On dit aussi qu’il faut aller bride en main en quelque affaire ; pour dire, qu’il faut agir lentement, & après une mûre délibération. On dit aussi, mettre la bride sur le cou à quelqu’un, lorsqu’on l’abandonne à lui-même. On dit aussi, qu’on a hoché la bride à quelqu’un ; pour dire, qu’on a fondé ses intentions, pour savoir s’il voudroit faire quelque chose qu’on ne lui a pas demandée ouvertement.

Bride, se dit aussi de ce qui serre, qui arrête & qui attache une chose à une autre. Retinaculum. Il faut refaire des brides à cette dentelle. Les boutonnières ont besoin de brides pour les arrêter. On met des brides aux beguins des enfans pour les attacher.

Bride, chez les Arquebusiers, est un morceau de fer plat, assujetti en dedans par des vis au corps de platine, servant pour soutenir la noix, & empêcher que le chien n’ approche trop près du corps de platine en dehors.

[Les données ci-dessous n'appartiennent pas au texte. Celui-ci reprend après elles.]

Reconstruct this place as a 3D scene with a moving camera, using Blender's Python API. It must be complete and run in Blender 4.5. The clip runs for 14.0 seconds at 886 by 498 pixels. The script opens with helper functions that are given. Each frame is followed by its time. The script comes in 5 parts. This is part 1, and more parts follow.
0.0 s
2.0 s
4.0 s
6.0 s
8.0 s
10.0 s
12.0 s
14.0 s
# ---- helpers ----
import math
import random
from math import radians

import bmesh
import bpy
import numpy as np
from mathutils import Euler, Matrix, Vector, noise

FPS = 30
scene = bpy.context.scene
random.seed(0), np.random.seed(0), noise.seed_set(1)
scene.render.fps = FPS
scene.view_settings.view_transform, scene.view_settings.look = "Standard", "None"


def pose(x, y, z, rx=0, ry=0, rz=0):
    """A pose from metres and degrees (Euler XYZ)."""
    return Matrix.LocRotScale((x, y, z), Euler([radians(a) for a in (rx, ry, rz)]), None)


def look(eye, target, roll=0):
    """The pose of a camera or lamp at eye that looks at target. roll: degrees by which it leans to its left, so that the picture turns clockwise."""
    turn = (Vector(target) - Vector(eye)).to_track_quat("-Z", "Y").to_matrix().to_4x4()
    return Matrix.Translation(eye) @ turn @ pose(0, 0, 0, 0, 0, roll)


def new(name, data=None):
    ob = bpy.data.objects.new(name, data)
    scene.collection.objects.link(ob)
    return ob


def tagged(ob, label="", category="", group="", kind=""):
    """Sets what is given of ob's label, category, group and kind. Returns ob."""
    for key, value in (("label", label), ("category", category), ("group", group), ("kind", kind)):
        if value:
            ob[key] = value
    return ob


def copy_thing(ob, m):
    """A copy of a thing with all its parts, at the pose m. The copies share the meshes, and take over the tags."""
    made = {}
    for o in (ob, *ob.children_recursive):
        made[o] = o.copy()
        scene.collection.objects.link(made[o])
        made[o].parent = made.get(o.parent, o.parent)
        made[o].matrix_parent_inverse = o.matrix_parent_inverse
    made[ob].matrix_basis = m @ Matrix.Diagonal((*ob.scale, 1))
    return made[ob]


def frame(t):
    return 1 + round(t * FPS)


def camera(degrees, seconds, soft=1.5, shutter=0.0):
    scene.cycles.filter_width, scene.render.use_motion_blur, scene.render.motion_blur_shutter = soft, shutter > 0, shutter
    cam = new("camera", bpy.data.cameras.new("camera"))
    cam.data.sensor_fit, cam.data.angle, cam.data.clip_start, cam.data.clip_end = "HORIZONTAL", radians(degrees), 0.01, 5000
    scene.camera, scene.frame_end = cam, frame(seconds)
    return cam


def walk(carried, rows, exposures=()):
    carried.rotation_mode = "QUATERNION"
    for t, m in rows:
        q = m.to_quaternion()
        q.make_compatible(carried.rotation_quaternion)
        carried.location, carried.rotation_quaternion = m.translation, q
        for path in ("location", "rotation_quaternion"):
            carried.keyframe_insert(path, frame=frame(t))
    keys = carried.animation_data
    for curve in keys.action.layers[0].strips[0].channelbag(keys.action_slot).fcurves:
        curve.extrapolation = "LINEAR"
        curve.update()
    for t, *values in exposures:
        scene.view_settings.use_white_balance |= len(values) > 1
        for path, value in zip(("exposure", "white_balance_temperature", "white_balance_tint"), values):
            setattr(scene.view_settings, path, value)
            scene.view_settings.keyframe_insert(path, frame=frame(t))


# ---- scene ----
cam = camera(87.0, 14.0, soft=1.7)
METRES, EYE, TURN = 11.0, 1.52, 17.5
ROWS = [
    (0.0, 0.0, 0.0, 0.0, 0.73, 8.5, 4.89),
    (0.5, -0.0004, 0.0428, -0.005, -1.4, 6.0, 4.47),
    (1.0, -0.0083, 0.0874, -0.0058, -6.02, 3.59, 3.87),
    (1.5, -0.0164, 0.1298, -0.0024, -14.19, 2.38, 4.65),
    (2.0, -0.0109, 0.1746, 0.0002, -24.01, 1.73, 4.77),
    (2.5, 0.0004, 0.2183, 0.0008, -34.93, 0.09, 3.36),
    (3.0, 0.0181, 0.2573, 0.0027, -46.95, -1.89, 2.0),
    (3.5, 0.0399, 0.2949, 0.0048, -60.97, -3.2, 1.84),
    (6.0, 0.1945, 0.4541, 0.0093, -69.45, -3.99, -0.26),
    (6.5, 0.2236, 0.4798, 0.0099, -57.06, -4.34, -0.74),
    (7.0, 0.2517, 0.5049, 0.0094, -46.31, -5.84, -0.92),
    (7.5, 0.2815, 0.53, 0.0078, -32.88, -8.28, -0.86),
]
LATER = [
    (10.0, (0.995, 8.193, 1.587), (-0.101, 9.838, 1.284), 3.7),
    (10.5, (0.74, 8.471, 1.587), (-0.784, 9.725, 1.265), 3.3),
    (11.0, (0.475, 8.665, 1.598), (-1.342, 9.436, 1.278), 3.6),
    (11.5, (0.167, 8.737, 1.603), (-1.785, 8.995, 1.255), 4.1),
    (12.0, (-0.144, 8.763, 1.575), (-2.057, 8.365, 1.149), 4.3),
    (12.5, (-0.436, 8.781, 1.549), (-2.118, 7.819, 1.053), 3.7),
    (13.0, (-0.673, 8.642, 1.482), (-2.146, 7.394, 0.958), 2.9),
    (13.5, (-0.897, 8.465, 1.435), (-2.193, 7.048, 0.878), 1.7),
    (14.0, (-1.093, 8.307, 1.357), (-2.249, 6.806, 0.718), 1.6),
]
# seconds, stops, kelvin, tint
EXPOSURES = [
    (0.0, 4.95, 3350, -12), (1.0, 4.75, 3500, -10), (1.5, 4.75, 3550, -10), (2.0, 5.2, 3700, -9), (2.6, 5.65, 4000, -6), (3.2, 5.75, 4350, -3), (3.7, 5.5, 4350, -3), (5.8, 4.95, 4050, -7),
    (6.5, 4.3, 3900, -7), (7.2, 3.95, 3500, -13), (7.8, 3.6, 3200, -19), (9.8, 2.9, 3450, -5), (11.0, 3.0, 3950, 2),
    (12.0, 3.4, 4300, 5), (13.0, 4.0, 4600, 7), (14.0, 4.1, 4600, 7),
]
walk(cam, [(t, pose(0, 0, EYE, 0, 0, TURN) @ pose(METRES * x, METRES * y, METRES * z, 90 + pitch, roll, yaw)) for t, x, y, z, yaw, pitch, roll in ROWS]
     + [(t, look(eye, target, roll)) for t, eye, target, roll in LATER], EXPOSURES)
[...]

Bride, chez les charrons, est une bande de fer, plate, pliée en trois, carrément, dont les deux branches sont percées de plusieurs trous vis-à-vis les uns des autres pour y placer une cheville de fer qui va répondre d’un trou dans un autre. Elle sert aux charrons pour assujettir plusieurs pièces de leurs ouvrages ensemble. Encyc. Les charrons se servent encore d’un autre outil assez semblable, qu’ils appellent Bride de brancard, dont l’usage est de maintenir le brancard, quand ils le montent & l’assemblent.

☞ Chez les fondeurs de cloches, on appelle brides, de grands anneaux de fer, servant à suspendre la cloche au mouton par le moyen des barreaux de fer qui traversent les anses de la cloche & les barreaux de bois & de fer posés en travers sur le mouton.